** BEGIN SUPPLIED DATA **

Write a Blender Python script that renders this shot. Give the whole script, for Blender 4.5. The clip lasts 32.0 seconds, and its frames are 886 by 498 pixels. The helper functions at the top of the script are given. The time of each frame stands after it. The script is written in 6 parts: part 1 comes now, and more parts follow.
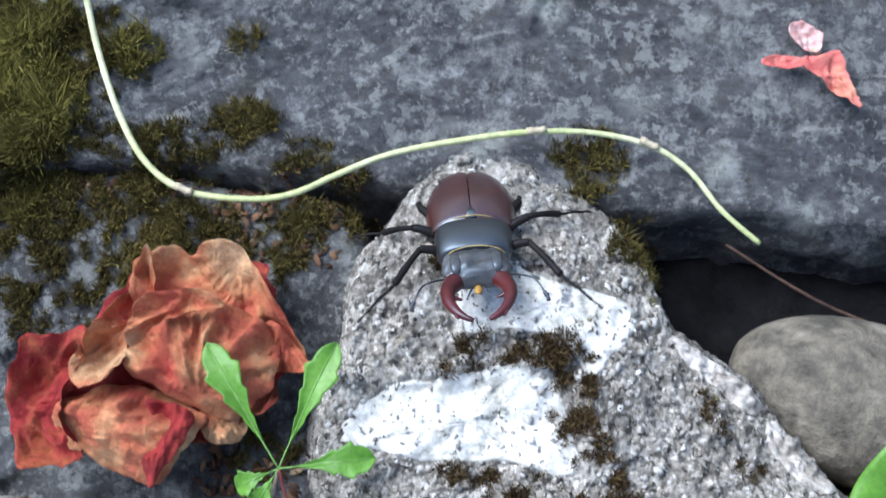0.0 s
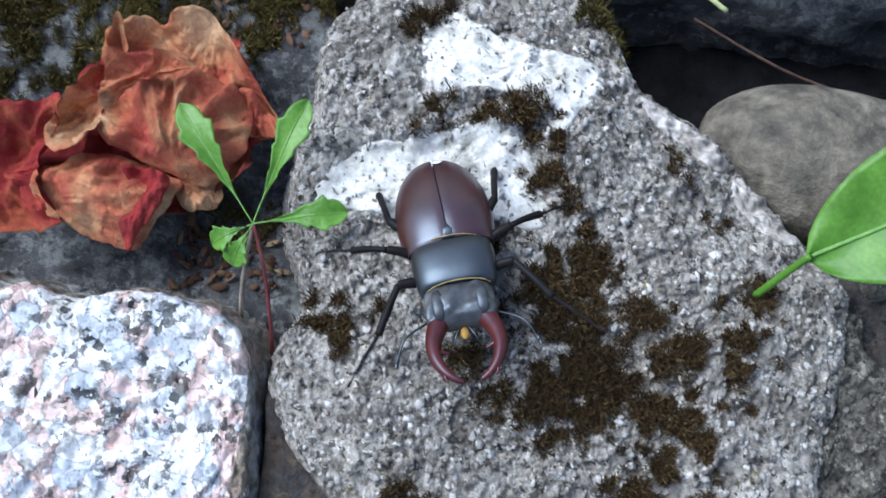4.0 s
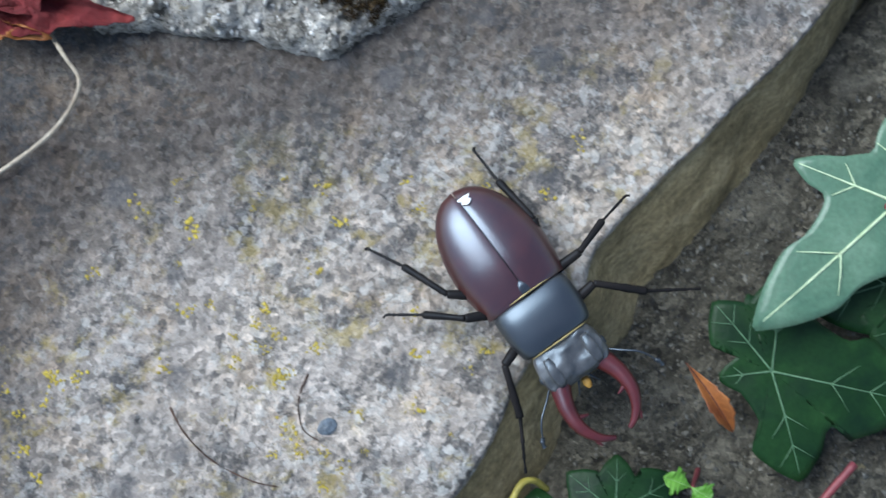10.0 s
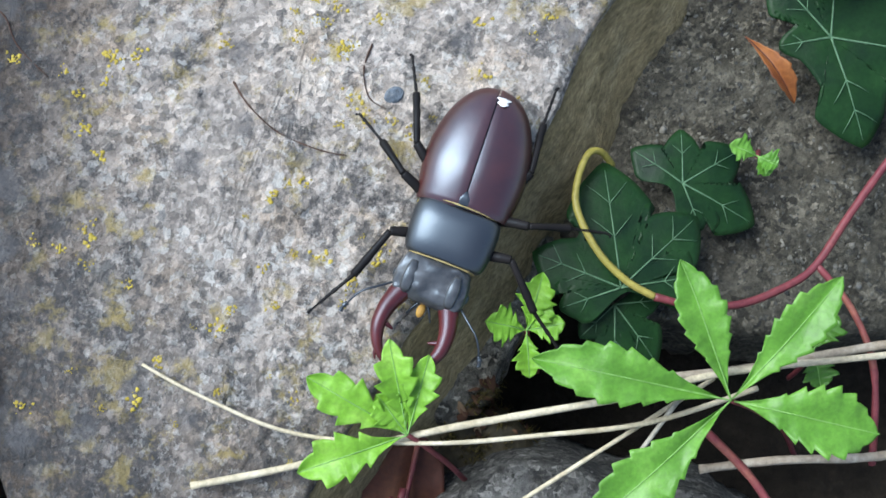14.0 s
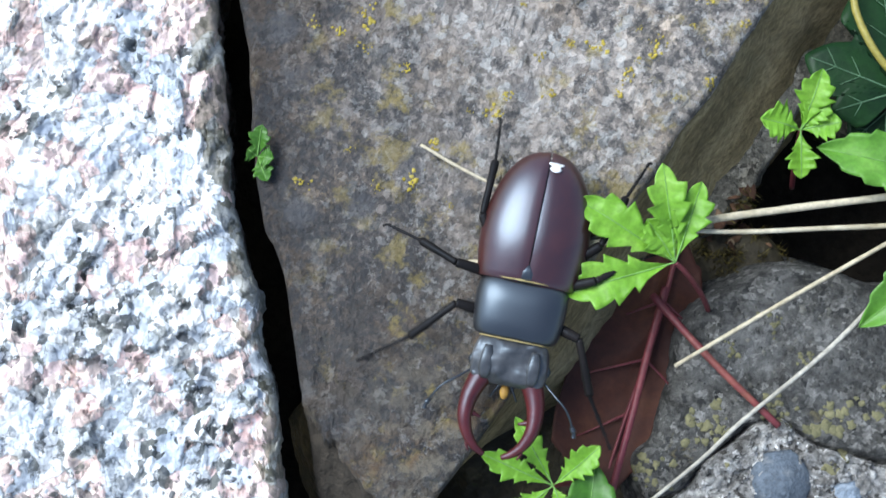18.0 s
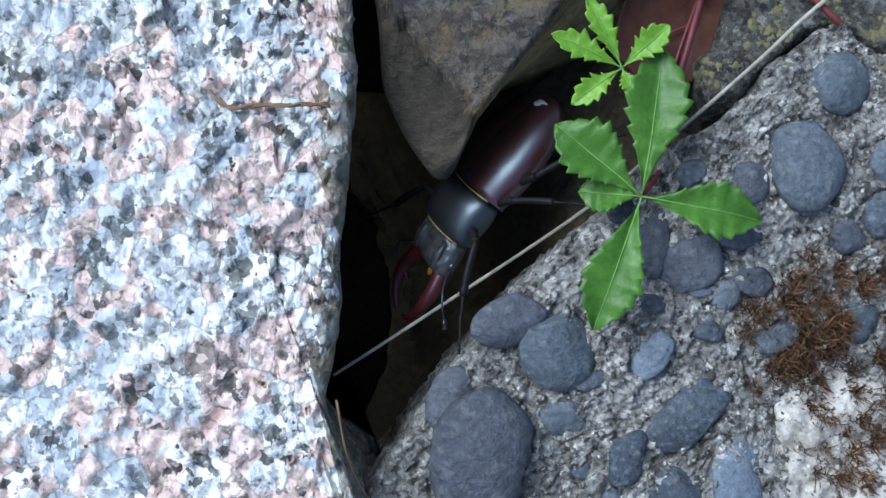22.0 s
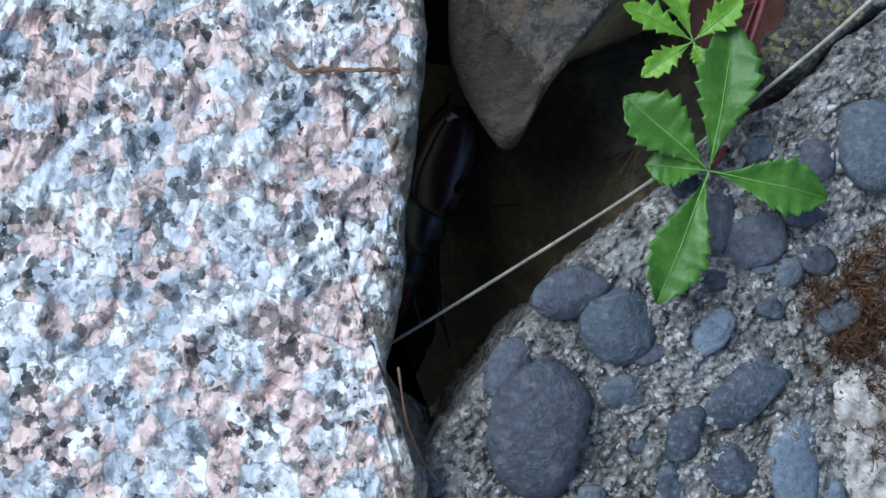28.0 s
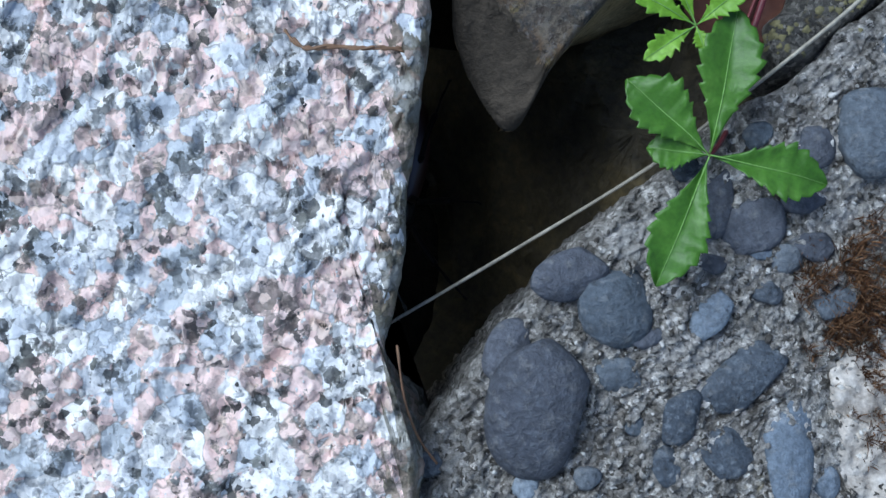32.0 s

** END SUPPLIED DATA **

> **TASK DIRECTIONS**: Copy out the data above exactly, except the pictures.

> **RESPONSE FOR THIS EXERCISE**:
Write a Blender Python script that renders this shot. Give the whole script, for Blender 4.5. The clip lasts 32.0 seconds, and its frames are 886 by 498 pixels. The helper functions at the top of the script are given. The time of each frame stands after it. The script is written in 6 parts: part 1 comes now, and more parts follow.
0.0 s
4.0 s
10.0 s
14.0 s
18.0 s
22.0 s
28.0 s
32.0 s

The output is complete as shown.